Conference Costs:.  Conference costs may include the costs and fees (including reasonable profit) associated with a contract to administer, coordinate, or manage the conference, including the collection of fees.  Such costs are subject to separate reporting to Congress, and must be reasonable and within common business practice.  Any amount collected by the contractor that exceeds a reasonable conference expense must be deposited with the DoD conference account and deposited into the Treasury as miscellaneous receipts.  This authority does not supplement any other existing authority to pay conference costs and does not authorize the payment of any costs other than those currently authorized.  See, e.g., Chapter 4, Part C of the JFTR

Mementos.  There is no authority to expend appropriated funds for such items as T-shirts, mugs, or other conference souvenirs.  The Army Office of General Counsel has opined that a memento of nominal value may be purchased with appropriated funds and provided to non-DoD speakers. 

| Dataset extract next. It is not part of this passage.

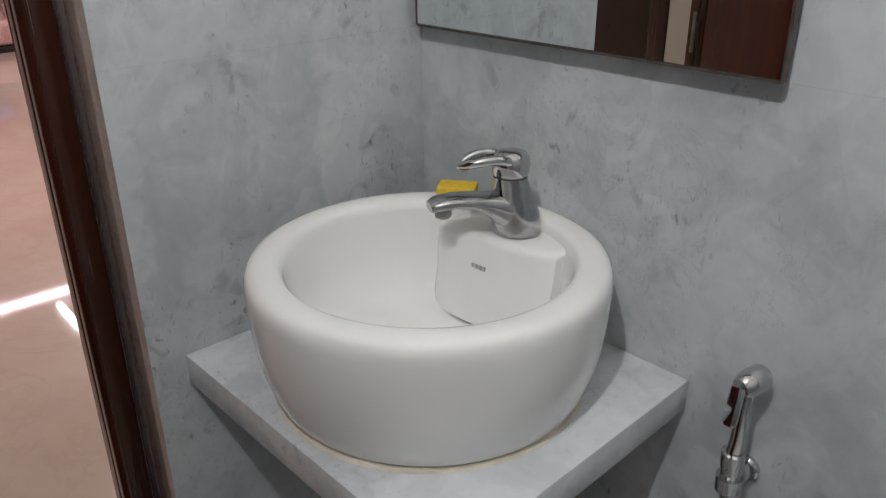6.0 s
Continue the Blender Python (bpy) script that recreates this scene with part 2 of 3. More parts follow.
CHROME = plain("chrome", (0.57, 0.57, 0.58), 0.09, 1.0, vary=0.06, scale=40, bump=0.004)
STEEL = plain("steel_wire", (0.58, 0.57, 0.55), 0.2, 1.0, vary=0.12, scale=60)
SPOTTED = plain("water_spotted_chrome", (0.55, 0.55, 0.55), 0.28, 1.0, vary=0.16, scale=70)
TAPCHROME = plain("tap_chrome", (0.43, 0.435, 0.445), 0.12, 1.0, vary=0.14, scale=70)
GREYPLASTIC = plain("dull_grey_pipe", (0.30, 0.295, 0.28), 0.42, 0.35, vary=0.25, scale=40)
BRASSY = plain("tarnished_metal", (0.24, 0.215, 0.17), 0.36, 0.75, vary=0.3, scale=50)
HOSEGREY = plain("braided_hose", (0.33, 0.32, 0.29), 0.42, 0.6, vary=0.2, scale=120)
HOSECHROME = plain("brushed_hose_chrome", (0.42, 0.415, 0.405), 0.3, 1.0, vary=0.06, scale=30, bump=0.0)
SEALANT = plain("cream_sealant", (0.68, 0.62, 0.52), 0.6)
TAPE = plain("white_thread_tape", (0.72, 0.70, 0.66), 0.7)
# cement of the wall patch; its grey also paints the switch plate's shade lines
CEMENTSHADE = plain("pale_cement_and_gap_shade", (0.45, 0.43, 0.40), 0.9, vary=0.2)
MIRROR = Nodes("silvered_mirror").done((0.80, 0.845, 0.835), 0.0, 1.0)
MIRROREDGE = plain("dark_mirror_edge", (0.07, 0.055, 0.045), 0.4, vary=0.4, scale=30)
LEAFWOOD = wood("mahogany_veneer", (0.05, 0.009, 0.005), (0.085, 0.016, 0.0075), 0.2)
FRAMEWOOD = wood("dark_varnished_frame", (0.034, 0.009, 0.006), (0.055, 0.015, 0.008), 0.16, scuffs=0.5)
DARKDOOR = wood("dark_brown_door", (0.026, 0.009, 0.006), (0.04, 0.014, 0.009), 0.33)
GRANITE = marbled("polished_granite_reveal", (0.30, 0.25, 0.225), (0.40, 0.34, 0.31), (0.18, 0.15, 0.14), 0.06, 12.0, 0.5)
GREYGRANITE = marbled("grey_granite_strip", (0.15, 0.135, 0.13), (0.20, 0.18, 0.175), (0.1, 0.09, 0.09), 0.1, 14.0, 0.5)
HALLFLOOR = marbled("polished_beige_marble", (0.44, 0.34, 0.29), (0.54, 0.44, 0.38), (0.38, 0.28, 0.23), 0.045, 0.7, 0.2)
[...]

Gifts of such mementos offered by outside sources, if they are appropriate and qualify under gift acceptance statutes and regulations, may be accepted either by the agency (10 U.S.C. § 2601) or by attendees (5 C.F.R. § 2635, subpart B).

 

Why doesn't MORS give membership at no costs?  First, it would be a gift that exceeds the value that Federal employees can accept.  Second, MORS is a non-profit organization that needs to maintain expenses less than revenue.  If the contract and meeting registrations exclude membership costs, then MORS needs to get those funds from somewhere.  Membership fees appear more appropriate for a professional society, than bake sales and cookie sales.   

 

 

 

Comments (1)

David Spoerl said

at 11:02 am on Jul 16, 2008

How many students at AFIT and NPS are student members of MORS? Then how can we influence them to become regular members after graduation?